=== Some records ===

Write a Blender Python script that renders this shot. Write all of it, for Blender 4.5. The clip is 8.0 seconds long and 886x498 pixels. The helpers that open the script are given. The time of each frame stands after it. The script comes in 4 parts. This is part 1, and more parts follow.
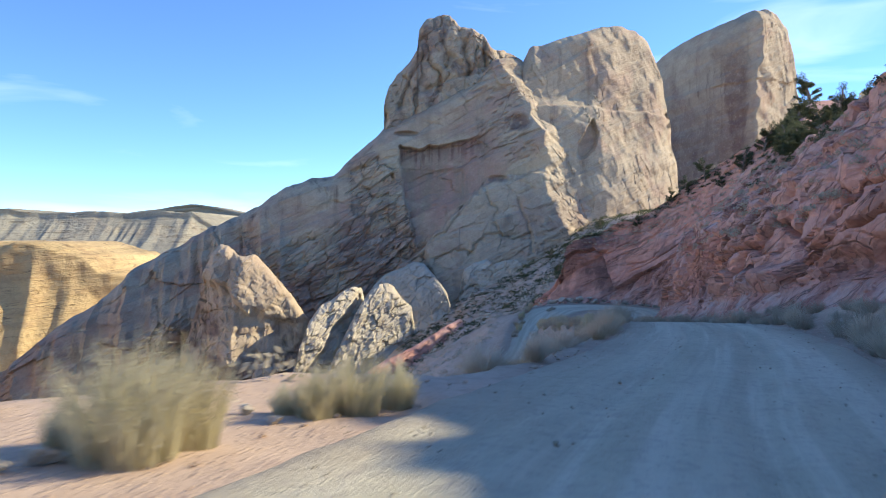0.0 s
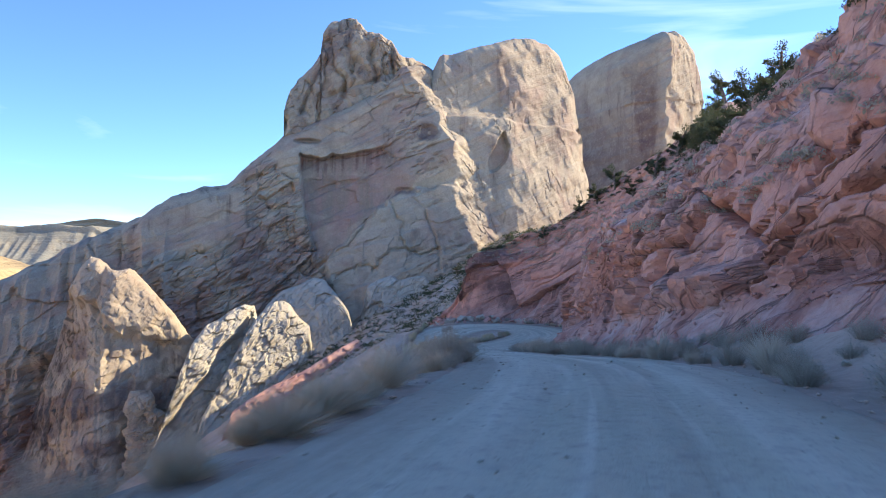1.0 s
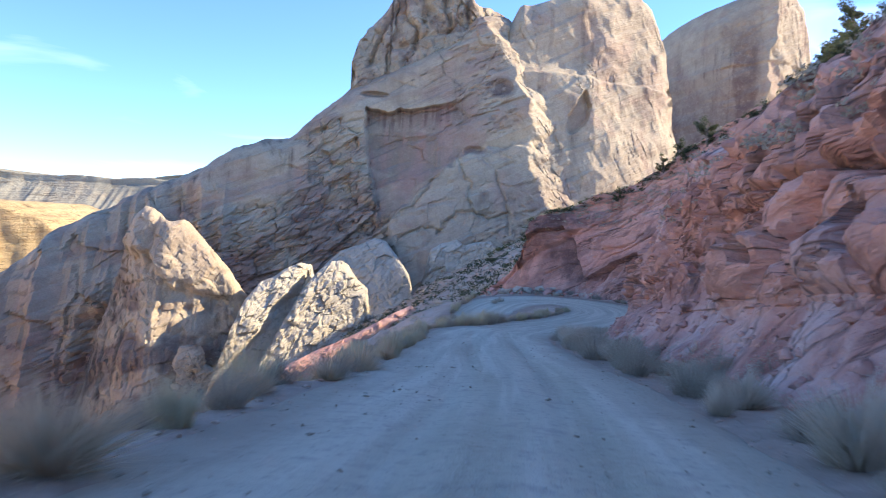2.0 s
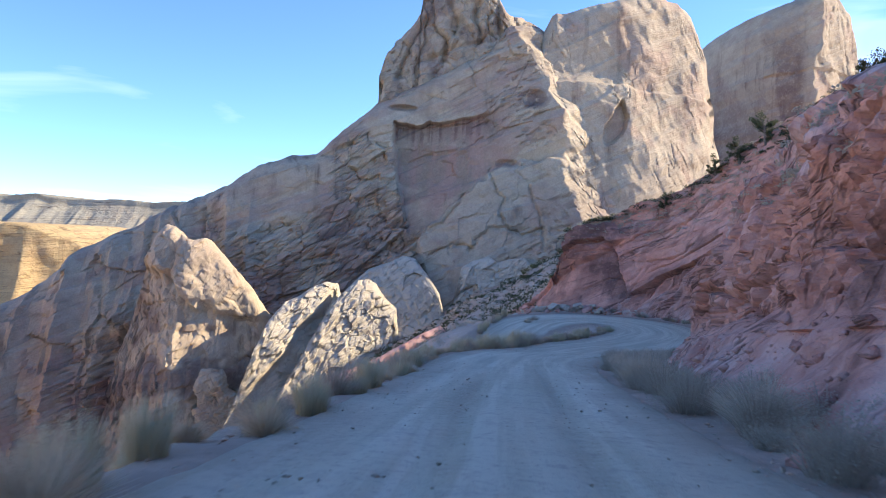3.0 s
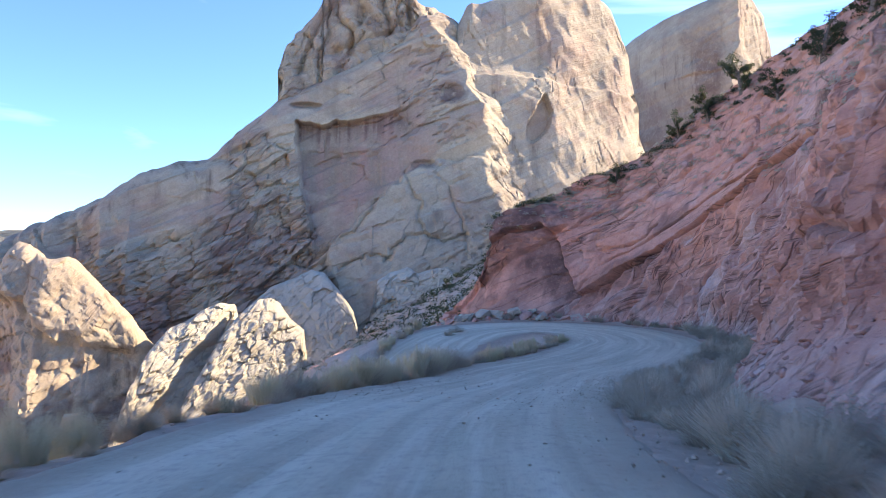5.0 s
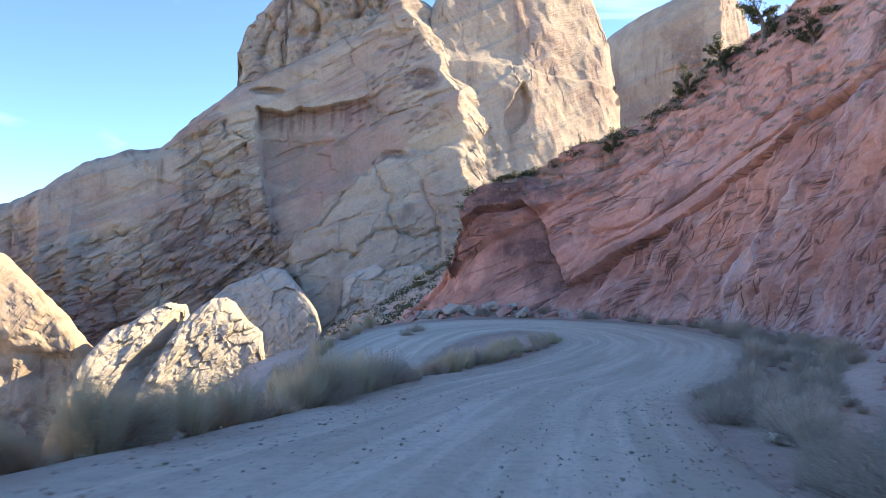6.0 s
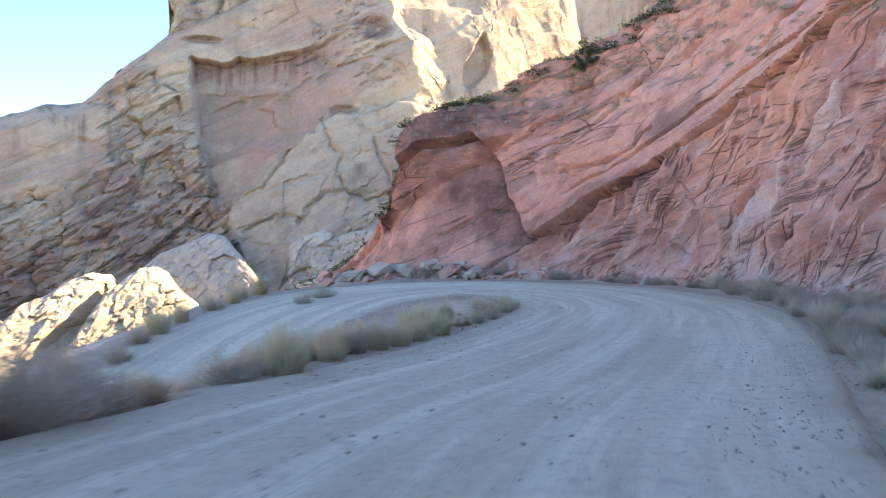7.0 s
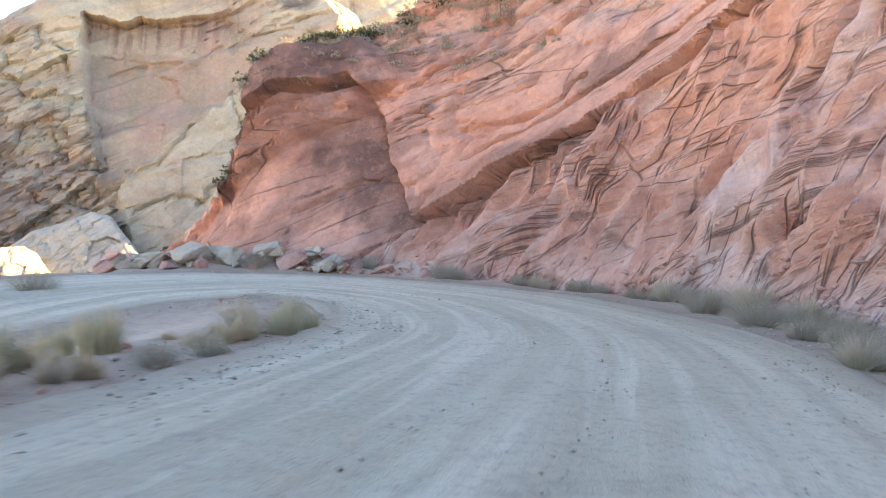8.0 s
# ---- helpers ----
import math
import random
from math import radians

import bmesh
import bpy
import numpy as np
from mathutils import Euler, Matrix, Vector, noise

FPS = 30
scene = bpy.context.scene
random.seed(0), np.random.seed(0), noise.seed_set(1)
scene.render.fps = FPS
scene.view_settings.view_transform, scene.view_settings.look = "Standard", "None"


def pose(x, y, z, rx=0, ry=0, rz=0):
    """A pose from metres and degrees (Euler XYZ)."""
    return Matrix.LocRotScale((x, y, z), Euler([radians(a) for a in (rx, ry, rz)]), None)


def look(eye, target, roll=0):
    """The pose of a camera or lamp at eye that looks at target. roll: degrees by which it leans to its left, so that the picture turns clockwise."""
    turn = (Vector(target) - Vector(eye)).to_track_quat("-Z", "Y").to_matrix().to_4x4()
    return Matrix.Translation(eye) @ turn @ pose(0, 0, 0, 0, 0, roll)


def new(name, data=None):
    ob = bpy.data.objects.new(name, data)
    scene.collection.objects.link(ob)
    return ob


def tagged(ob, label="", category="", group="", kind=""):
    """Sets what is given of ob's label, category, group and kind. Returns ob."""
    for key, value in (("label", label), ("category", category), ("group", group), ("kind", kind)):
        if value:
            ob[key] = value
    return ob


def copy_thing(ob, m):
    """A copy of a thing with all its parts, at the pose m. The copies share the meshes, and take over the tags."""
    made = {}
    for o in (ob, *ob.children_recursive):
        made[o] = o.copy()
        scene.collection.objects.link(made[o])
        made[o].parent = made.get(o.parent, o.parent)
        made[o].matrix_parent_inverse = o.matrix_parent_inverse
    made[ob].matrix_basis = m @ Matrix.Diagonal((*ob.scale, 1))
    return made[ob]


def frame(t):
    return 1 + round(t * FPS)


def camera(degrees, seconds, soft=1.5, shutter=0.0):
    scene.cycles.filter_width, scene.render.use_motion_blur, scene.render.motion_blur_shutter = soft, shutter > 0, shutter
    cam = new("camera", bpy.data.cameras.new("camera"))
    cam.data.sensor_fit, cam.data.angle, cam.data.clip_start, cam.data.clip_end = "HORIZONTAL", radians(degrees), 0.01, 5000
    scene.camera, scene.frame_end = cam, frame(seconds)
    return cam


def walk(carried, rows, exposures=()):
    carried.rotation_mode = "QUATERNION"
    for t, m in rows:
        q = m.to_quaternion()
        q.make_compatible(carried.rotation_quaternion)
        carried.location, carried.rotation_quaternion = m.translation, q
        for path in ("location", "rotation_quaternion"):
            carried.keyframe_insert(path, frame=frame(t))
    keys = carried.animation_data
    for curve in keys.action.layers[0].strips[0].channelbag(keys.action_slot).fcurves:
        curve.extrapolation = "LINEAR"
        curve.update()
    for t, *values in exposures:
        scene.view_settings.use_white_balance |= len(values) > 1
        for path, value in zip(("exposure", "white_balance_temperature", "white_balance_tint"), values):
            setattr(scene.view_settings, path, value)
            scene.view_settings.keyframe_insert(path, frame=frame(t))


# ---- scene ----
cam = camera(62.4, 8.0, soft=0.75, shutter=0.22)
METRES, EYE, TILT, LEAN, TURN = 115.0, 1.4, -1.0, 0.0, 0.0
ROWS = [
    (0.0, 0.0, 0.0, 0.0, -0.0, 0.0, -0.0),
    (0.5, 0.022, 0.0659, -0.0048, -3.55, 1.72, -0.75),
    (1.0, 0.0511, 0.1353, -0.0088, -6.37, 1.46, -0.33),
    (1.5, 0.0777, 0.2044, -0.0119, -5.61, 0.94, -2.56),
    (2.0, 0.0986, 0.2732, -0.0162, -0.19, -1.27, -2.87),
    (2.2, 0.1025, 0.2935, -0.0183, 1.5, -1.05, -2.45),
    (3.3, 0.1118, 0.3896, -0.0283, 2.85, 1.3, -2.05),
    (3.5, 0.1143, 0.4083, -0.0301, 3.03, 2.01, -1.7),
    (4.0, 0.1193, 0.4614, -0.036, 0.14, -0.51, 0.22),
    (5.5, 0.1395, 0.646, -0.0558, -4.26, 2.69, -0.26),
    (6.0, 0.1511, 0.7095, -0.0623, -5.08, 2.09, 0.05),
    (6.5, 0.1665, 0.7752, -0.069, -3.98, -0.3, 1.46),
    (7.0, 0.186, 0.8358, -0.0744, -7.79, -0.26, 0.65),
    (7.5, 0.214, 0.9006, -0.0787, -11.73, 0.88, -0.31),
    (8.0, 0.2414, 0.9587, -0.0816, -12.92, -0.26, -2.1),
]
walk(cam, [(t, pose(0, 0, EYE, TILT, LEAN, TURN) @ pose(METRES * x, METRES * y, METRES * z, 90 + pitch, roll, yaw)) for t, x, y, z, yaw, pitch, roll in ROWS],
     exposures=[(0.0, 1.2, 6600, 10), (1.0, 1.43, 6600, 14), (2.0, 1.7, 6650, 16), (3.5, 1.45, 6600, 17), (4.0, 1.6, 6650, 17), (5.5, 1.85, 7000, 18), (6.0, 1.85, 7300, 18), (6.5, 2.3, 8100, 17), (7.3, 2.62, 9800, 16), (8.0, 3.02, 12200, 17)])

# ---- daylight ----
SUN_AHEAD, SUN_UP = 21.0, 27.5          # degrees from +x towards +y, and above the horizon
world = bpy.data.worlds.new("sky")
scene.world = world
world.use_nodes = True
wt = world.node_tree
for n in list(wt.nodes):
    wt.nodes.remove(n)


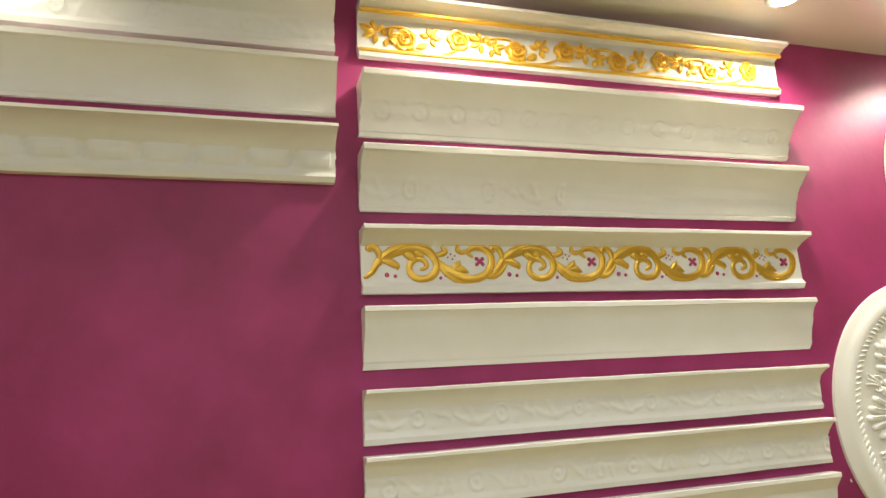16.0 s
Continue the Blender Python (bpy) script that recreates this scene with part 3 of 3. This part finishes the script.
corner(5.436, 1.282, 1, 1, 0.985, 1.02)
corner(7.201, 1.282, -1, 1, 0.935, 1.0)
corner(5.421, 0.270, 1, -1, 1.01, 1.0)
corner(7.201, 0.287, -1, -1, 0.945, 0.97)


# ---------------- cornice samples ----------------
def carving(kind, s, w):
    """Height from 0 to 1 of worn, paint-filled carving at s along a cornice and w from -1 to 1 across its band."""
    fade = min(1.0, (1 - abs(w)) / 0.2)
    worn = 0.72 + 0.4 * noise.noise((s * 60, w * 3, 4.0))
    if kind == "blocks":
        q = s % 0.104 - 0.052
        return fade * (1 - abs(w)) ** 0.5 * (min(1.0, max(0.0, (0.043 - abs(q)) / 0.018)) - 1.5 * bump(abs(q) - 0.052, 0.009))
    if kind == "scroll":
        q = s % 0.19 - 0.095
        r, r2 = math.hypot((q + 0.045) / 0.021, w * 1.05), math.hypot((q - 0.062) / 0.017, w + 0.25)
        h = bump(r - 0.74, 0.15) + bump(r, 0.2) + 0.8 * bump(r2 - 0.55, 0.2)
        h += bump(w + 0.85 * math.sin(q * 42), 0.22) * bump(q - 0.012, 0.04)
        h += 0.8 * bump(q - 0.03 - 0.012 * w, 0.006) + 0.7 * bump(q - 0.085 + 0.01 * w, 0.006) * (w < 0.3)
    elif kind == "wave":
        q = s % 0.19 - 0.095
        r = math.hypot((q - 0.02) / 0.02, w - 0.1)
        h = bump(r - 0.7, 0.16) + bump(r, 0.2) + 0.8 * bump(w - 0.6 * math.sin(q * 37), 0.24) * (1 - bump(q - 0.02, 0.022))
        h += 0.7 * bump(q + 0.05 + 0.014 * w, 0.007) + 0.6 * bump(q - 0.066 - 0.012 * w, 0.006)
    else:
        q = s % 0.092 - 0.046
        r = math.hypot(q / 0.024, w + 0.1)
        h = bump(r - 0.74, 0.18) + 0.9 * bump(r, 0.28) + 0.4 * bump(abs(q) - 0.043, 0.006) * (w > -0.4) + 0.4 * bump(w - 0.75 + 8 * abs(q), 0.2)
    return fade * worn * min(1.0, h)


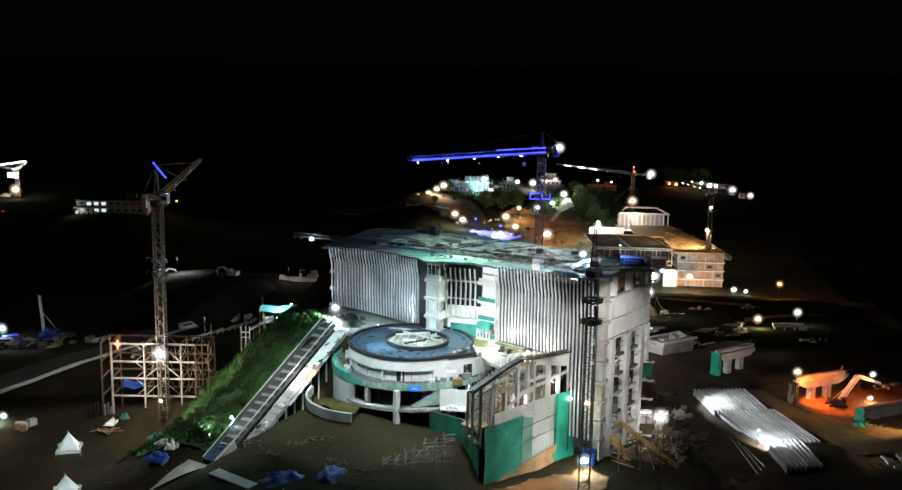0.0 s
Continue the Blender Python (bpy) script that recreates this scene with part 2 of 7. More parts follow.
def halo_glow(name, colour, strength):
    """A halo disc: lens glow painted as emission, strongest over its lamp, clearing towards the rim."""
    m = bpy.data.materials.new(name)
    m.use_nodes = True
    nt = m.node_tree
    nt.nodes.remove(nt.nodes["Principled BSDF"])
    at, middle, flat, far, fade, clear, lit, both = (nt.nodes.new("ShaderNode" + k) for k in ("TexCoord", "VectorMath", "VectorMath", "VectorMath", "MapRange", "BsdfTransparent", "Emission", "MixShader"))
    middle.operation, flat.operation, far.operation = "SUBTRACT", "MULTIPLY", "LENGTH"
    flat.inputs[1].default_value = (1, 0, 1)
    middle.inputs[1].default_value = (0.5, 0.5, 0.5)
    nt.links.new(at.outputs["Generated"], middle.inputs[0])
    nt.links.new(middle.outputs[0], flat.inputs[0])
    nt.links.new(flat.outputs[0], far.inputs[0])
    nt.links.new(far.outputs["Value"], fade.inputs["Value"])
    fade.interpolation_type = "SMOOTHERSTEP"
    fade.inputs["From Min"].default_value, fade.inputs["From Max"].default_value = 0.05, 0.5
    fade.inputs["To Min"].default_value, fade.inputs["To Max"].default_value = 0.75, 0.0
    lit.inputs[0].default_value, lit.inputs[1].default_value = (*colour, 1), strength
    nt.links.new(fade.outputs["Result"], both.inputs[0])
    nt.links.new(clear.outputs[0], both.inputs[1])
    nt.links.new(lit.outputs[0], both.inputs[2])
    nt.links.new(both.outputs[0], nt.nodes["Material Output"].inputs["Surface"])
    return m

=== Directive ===
Output exactly the lines of the material above from the one containing "scene.render.fps = FPS" up to and including the one containing "q = m.to_quaternion()".

=== Right answer ===
scene.render.fps = FPS
scene.view_settings.view_transform, scene.view_settings.look = "Standard", "None"


def pose(x, y, z, rx=0, ry=0, rz=0):
    """A pose from metres and degrees (Euler XYZ)."""
    return Matrix.LocRotScale((x, y, z), Euler([radians(a) for a in (rx, ry, rz)]), None)


def look(eye, target, roll=0):
    """The pose of a camera or lamp at eye that looks at target. roll: degrees by which it leans to its left, so that the picture turns clockwise."""
    turn = (Vector(target) - Vector(eye)).to_track_quat("-Z", "Y").to_matrix().to_4x4()
    return Matrix.Translation(eye) @ turn @ pose(0, 0, 0, 0, 0, roll)


def new(name, data=None):
    ob = bpy.data.objects.new(name, data)
    scene.collection.objects.link(ob)
    return ob


def tagged(ob, label="", category="", group="", kind=""):
    """Sets what is given of ob's label, category, group and kind. Returns ob."""
    for key, value in (("label", label), ("category", category), ("group", group), ("kind", kind)):
        if value:
            ob[key] = value
    return ob


def copy_thing(ob, m):
    """A copy of a thing with all its parts, at the pose m. The copies share the meshes, and take over the tags."""
    made = {}
    for o in (ob, *ob.children_recursive):
        made[o] = o.copy()
        scene.collection.objects.link(made[o])
        made[o].parent = made.get(o.parent, o.parent)
        made[o].matrix_parent_inverse = o.matrix_parent_inverse
    made[ob].matrix_basis = m @ Matrix.Diagonal((*ob.scale, 1))
    return made[ob]


def frame(t):
    return 1 + round(t * FPS)


def camera(degrees, seconds, soft=1.5, shutter=0.0):
    scene.cycles.filter_width, scene.render.use_motion_blur, scene.render.motion_blur_shutter = soft, shutter > 0, shutter
    cam = new("camera", bpy.data.cameras.new("camera"))
    cam.data.sensor_fit, cam.data.angle, cam.data.clip_start, cam.data.clip_end = "HORIZONTAL", radians(degrees), 0.01, 5000
    scene.camera, scene.frame_end = cam, frame(seconds)
    return cam


def walk(carried, rows, exposures=()):
    carried.rotation_mode = "QUATERNION"
    for t, m in rows:
        q = m.to_quaternion()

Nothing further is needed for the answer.